Clare was honoured with the Horse Writers and Photographers Association (HWPA) Racing Journalist of the Year Award in 2003 and in 2004 she won the HWPA Sir Peter O'Sullevan Broadcaster of the Year award and the prestigious Royal Television Society Sports Presenter of the Year award.


"I think in broadcasting terms the Olympics is the pinnacle of sports broadcasting. For most of us, we're failed athletes and whatever it is we would have chosen to do, we failed, so to get selected for the broadcasting team is a pretty big honour.


"I had the huge drama in Athens of Germany winning the gold medal in the eventing and then having it taken away so that was a big story to be on.


"I saw two of Steve Redgrave's gold medals – in Sydney for television and in Atlanta for radio – and on both occasions I was doing the interviews with friends and family. Everyone back home was talking about it and I was there!


"In Athens I was doing the evening highlights show with Craig Doyle which was great fun, and we got to interview Kelly Holmes after her gold medals, which was pretty exciting because I'd been into the stadium so when she came in later I was able to say 'I was there!' – not that that really made her day or anything!


"I'm actually starting in the horse park in Hong Kong for the Olympics, so I'll see that as well as Beijing, where I'll be for the whole of the Paralympics too.


"I think it will be very interesting. It is a big culture change to anything that I've been to before, and it'll be interesting to see how the organisation works, what's done well and what not quite so well.


"I'm very open-minded about it, I don't have any preconceptions, I'm just looking forward to it. It's definitely the highlight of the year.


"There isn't a state in the world that actually has a perfect historical record and I'll be interested to see close up what China is like and how it works.


"I think the Games will be on an immense scale because they can do whatever they want to do. I think it will be very different.


"With regard to specific events, I'm really disappointed that Zara Phillips will miss the eventing, but Mary King is still a great story in that, given that I think this is her fifth or sixth Olympics and she now has probably the best horse she's had in her life.


"And I reckon one of the major stars of these Olympics will be Tom Daley, because he's so young, he's so good, and so cute!


"The show jumpers will be fun; they have a much younger team than usual and Ellen Whittaker is one that could do pretty well.


"Chris Hoy and Victoria Pendleton and the cycling team are going to do well, they'll be big stories. The rowing team generally too – the women's quad sculls are very good. It is the one chance for those lesser sports to shine and in a summer where we don't have England playing in the European Championships in football, this is the big chance for these other sports to really come to the fore.


"I'll be interested to see what the Chinese do and where they excel – and this is very relevant to the Paralympics too.


"In swimming I'm very much looking forward to Grant Hackett – it will be his swansong.
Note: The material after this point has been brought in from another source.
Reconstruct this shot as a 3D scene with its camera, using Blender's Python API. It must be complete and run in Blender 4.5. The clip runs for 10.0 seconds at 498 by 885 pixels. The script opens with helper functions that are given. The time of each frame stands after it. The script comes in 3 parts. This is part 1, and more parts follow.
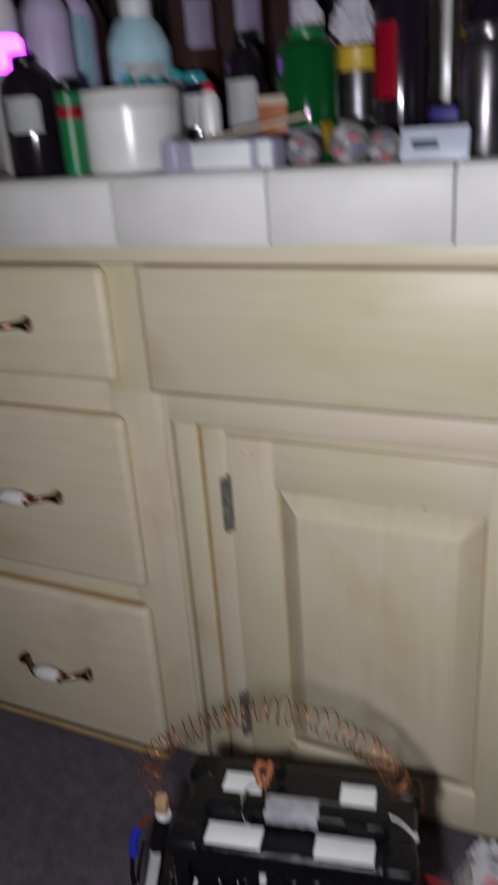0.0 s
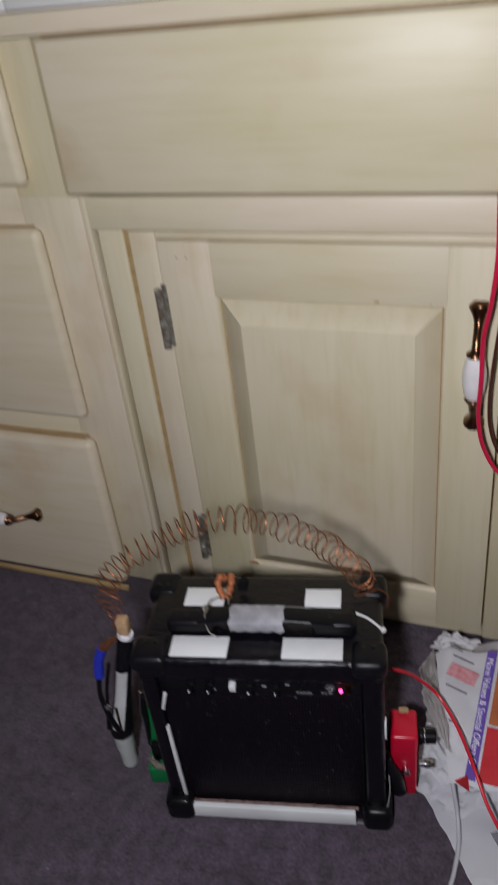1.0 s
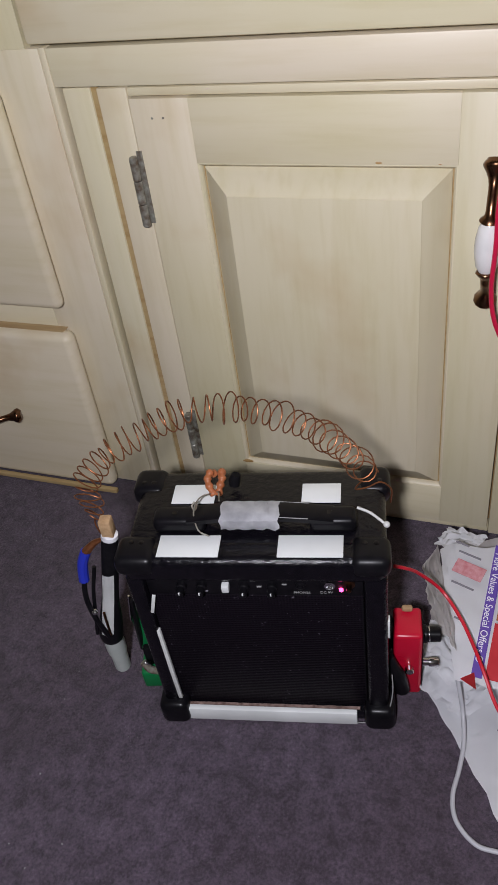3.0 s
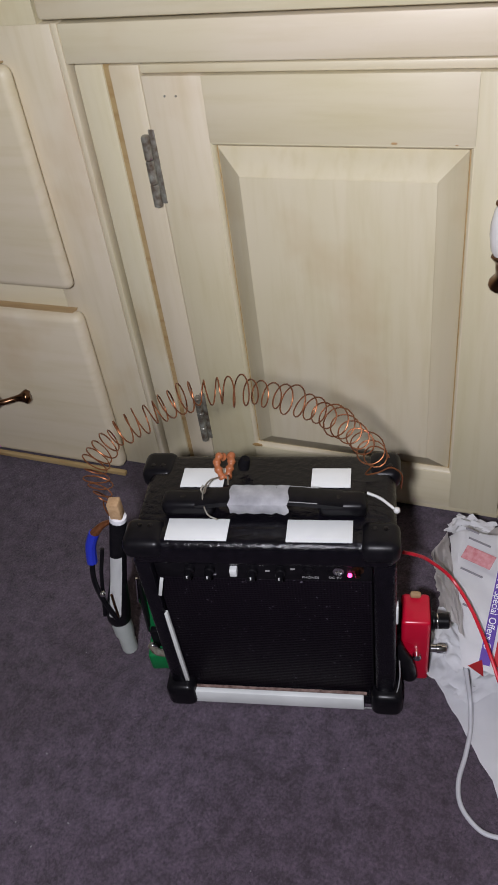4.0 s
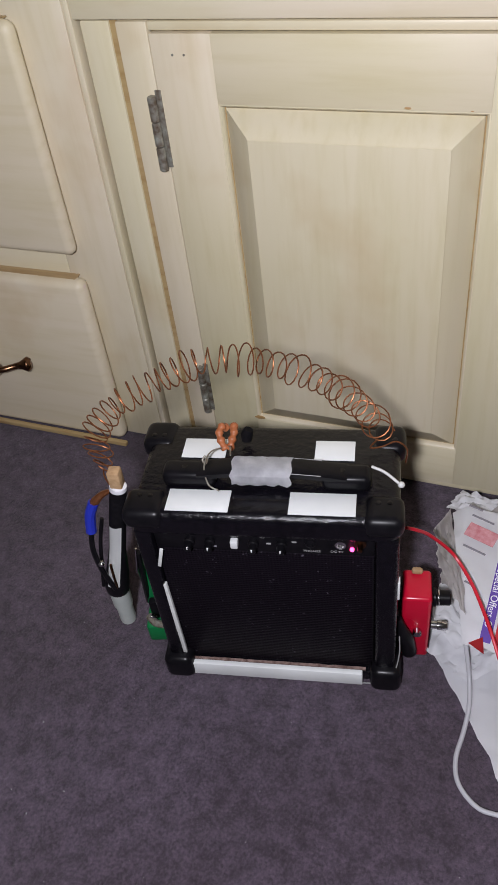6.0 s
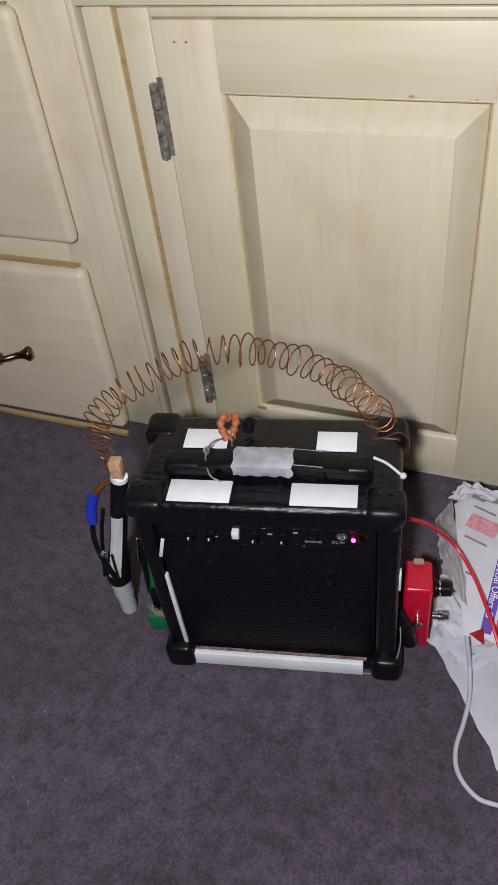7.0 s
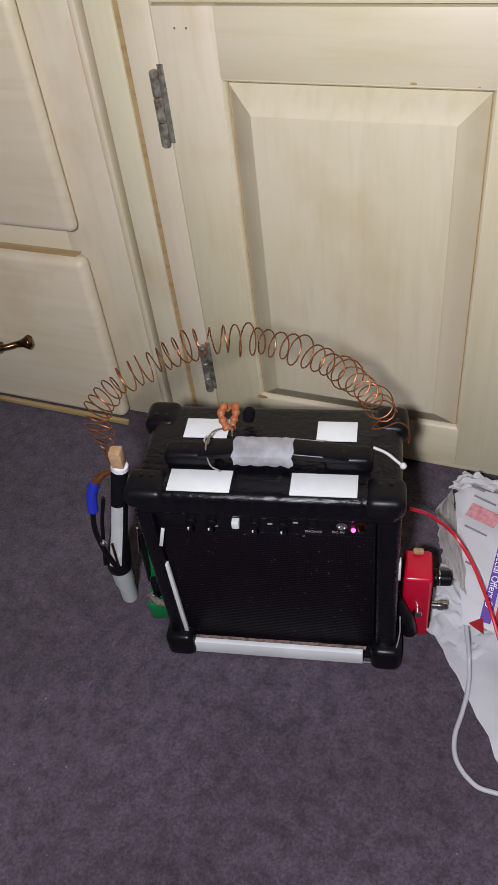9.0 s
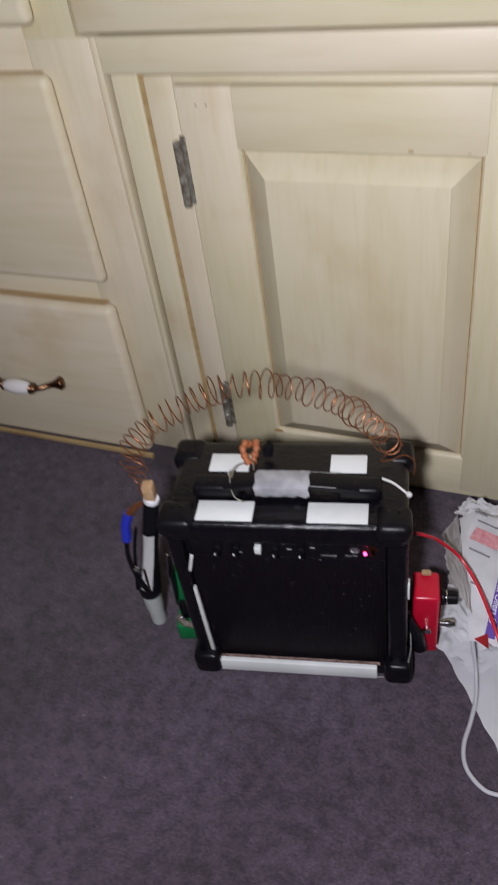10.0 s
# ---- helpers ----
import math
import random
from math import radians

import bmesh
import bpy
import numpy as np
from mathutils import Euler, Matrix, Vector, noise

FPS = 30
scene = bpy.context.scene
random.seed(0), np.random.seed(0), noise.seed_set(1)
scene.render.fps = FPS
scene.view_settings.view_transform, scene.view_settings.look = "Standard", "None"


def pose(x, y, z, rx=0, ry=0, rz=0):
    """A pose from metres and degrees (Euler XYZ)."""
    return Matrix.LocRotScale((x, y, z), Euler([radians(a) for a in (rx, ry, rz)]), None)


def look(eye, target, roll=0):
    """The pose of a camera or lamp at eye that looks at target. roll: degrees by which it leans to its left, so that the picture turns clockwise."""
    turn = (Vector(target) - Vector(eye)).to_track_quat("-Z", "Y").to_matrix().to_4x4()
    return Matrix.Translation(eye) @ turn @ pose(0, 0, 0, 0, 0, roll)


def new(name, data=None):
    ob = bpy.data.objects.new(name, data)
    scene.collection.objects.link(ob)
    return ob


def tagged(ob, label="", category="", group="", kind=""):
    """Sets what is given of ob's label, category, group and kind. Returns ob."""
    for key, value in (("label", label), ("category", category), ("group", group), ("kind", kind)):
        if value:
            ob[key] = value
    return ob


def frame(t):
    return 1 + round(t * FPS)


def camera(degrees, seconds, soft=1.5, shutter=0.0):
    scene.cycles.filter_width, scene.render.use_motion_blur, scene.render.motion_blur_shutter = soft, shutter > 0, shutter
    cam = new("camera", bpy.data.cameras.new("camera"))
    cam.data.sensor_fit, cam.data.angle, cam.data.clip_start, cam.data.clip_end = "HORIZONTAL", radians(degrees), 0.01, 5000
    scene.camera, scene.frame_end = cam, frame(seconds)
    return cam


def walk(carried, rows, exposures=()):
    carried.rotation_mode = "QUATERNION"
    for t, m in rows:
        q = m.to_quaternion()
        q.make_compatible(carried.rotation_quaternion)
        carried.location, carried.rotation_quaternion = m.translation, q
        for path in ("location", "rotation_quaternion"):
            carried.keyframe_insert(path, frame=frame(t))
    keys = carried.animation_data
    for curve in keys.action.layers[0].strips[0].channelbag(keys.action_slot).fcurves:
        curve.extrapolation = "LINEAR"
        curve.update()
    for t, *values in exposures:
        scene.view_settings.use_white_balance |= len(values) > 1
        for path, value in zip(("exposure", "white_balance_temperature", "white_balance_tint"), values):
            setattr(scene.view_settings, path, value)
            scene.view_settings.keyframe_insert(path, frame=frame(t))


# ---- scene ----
cam = camera(35.10, 10.0, shutter=1.0)
PATH = [
    (0, (0.3706, -0.8325, 0.9441), (-0.1437, 0.2021, 0.4670), -4.35),
    (0.2, (0.3608, -0.8285, 0.9312), (-0.1074, 0.2011, 0.3990), -5.15),
    (0.4, (0.3711, -0.8175, 0.9032), (-0.0865, 0.1938, 0.3284), -6.29),
    (0.5, (0.3652, -0.8199, 0.9102), (-0.0808, 0.1761, 0.3007), -7.34),
    (1, (0.3517, -0.7962, 0.8654), (-0.0608, 0.1610, 0.1755), -7.24),
    (1.5, (0.3507, -0.7609, 0.8181), (-0.0446, 0.1648, 0.0768), -8.30),
    (2, (0.3366, -0.7512, 0.8030), (-0.0524, 0.1405, 0.0181), -8.73),
    (3.5, (0.3355, -0.7536, 0.8045), (-0.0593, 0.1125, -0.0058), -8.79),
    (4, (0.3329, -0.7503, 0.8004), (-0.0675, 0.1020, -0.0216), -8.85),
    (4.5, (0.3313, -0.7486, 0.7967), (-0.0692, 0.0958, -0.0334), -8.70),
    (5, (0.3281, -0.7476, 0.7931), (-0.0728, 0.0881, -0.0457), -8.56),
    (5.5, (0.3281, -0.7467, 0.7899), (-0.0696, 0.0848, -0.0545), -8.20),
    (7, (0.3267, -0.7441, 0.7885), (-0.0683, 0.0706, -0.0734), -8.05),
    (7.5, (0.3266, -0.7438, 0.7880), (-0.0659, 0.0669, -0.0788), -7.96),
    (8, (0.3259, -0.7439, 0.7870), (-0.0652, 0.0628, -0.0840), -7.93),
    (8.5, (0.3279, -0.7428, 0.7885), (-0.0633, 0.0626, -0.0837), -7.86),
    (9, (0.3272, -0.7424, 0.7895), (-0.0662, 0.0585, -0.0859), -8.18),
    (9.5, (0.3324, -0.7527, 0.8041), (-0.0641, 0.0511, -0.0672), -8.21),
    (10, (0.3441, -0.7886, 0.8486), (-0.0759, 0.0331, 0.0054), -9.76),
]
EXPOSURES = [(0.0, -0.62), (0.5, -0.64), (1.0, -0.46), (1.5, -0.18), (3.5, -0.07), (5.0, 0.04), (8.0, 0.12), (9.5, 0.11), (10.0, -0.04)]
walk(cam, [(t, look(eye, target, roll)) for t, eye, target, roll in PATH], EXPOSURES)

# ---- light ----
world = bpy.data.worlds.new("room_dark")
scene.world = world
world.use_nodes = True
world.node_tree.nodes["Background"].inputs[0].default_value = (0.8, 0.85, 1.0, 1)
world.node_tree.nodes["Background"].inputs[1].default_value = 0.02


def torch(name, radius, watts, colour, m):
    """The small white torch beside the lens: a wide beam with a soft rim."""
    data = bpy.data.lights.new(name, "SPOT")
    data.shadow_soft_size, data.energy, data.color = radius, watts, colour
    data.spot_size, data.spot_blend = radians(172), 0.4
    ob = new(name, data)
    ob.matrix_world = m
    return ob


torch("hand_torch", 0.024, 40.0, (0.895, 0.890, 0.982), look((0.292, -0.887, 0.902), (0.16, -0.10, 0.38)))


# ---- materials ----
def mix_nodes(name, rough=0.5, metal=0.0):
    mat = bpy.data.materials.new(name)
    mat.use_nodes = True
    nt = mat.node_tree
    bsdf = nt.nodes["Principled BSDF"]
    bsdf.inputs["Roughness"].default_value = rough
    bsdf.inputs["Metallic"].default_value = metal
    return mat, nt, bsdf


def noise_node(nt, scale, detail=4.0, stretch=None, rough=0.55):
    tc = nt.nodes.new("ShaderNodeTexCoord")
    mp = nt.nodes.new("ShaderNodeMapping")
    nt.links.new(tc.outputs["Object"], mp.inputs[0])
    if stretch:
        mp.inputs["Scale"].default_value = stretch
    info = nt.nodes.new("ShaderNodeObjectInfo")
    shift = nt.nodes.new("ShaderNodeVectorMath")
    shift.operation = "SCALE"
    shift.inputs[0].default_value = (7.1, 3.7, 5.3)
    nt.links.new(info.outputs["Random"], shift.inputs["Scale"])
    nt.links.new(shift.outputs[0], mp.inputs["Location"])
    n = nt.nodes.new("ShaderNodeTexNoise")
    n.inputs["Scale"].default_value, n.inputs["Detail"].default_value = scale, detail
    n.inputs["Roughness"].default_value = rough
    nt.links.new(mp.outputs[0], n.inputs["Vector"])
    return n


def ramp(nt, src, stops):
    r = nt.nodes.new("ShaderNodeValToRGB")
    r.color_ramp.elements[0].position, r.color_ramp.elements[0].color = stops[0][0], (*stops[0][1], 1)
    r.color_ramp.elements[1].position, r.color_ramp.elements[1].color = stops[-1][0], (*stops[-1][1], 1)
    for p, c in stops[1:-1]:
        e = r.color_ramp.elements.new(p)
        e.color = (*c, 1)
    nt.links.new(src, r.inputs[0])
    return r


def blend(nt, a, b, fac, kind="MULTIPLY"):
    m = nt.nodes.new("ShaderNodeMix")
    m.data_type, m.blend_type = "RGBA", kind
    if isinstance(fac, float):
        m.inputs[0].default_value = fac
    else:
        nt.links.new(fac, m.inputs[0])
    nt.links.new(a, m.inputs[6])
    nt.links.new(b, m.inputs[7])
    return m.outputs[2]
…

I love the diving, I'll watch anybody diving, so that's fun. And there are things like hockey and badminton and taekwando that are just great and you don't usually get to see them.


"Looking ahead to London 2012, I think it will be a huge fillip for the nation. I've just finished doing a documentary for Radio 4 on the 1948 Olympics which is the last time that they were staged in London.


"When we staged 1908 and 1948 we were a world superpower and we didn't need an ego boost; now we need to find our feet. We are a financial centre but clearly that is under some strain currently; we are a very entrepreneurial country but we're not China, and we're not India and we're not Dubai, so what are we?


"We think we're not very good and we'll never get everything done on time – well we bloody well do! Every year we stage some of the major events across the board, whether it's sport or ceremonial or horticultural or artistic or theatrical – we can put those shows on and we do it very well and I think it needs the Olympics for the rest of the world to say 'Aren't they good?' and then we'll start to say, well yes we are actually.


"We lack a bit of self-confidence right now. I know it's expensive but I think that because it's the Olympics and the Paralympics, we will leave a legacy of attitude.


"The Paralympics for me goes a long way to achieving that aim because I believe that the Paralympics changes the way people think. The Olympics changes the way you feel, but the Paralympics changes the way you think too. They were started in the UK and the attitude here has always been more, what can you do? rather than what can't you do, and in that we're streets ahead of Greece, China and even America with our attitude towards disability. I think London 2012 will showcase that."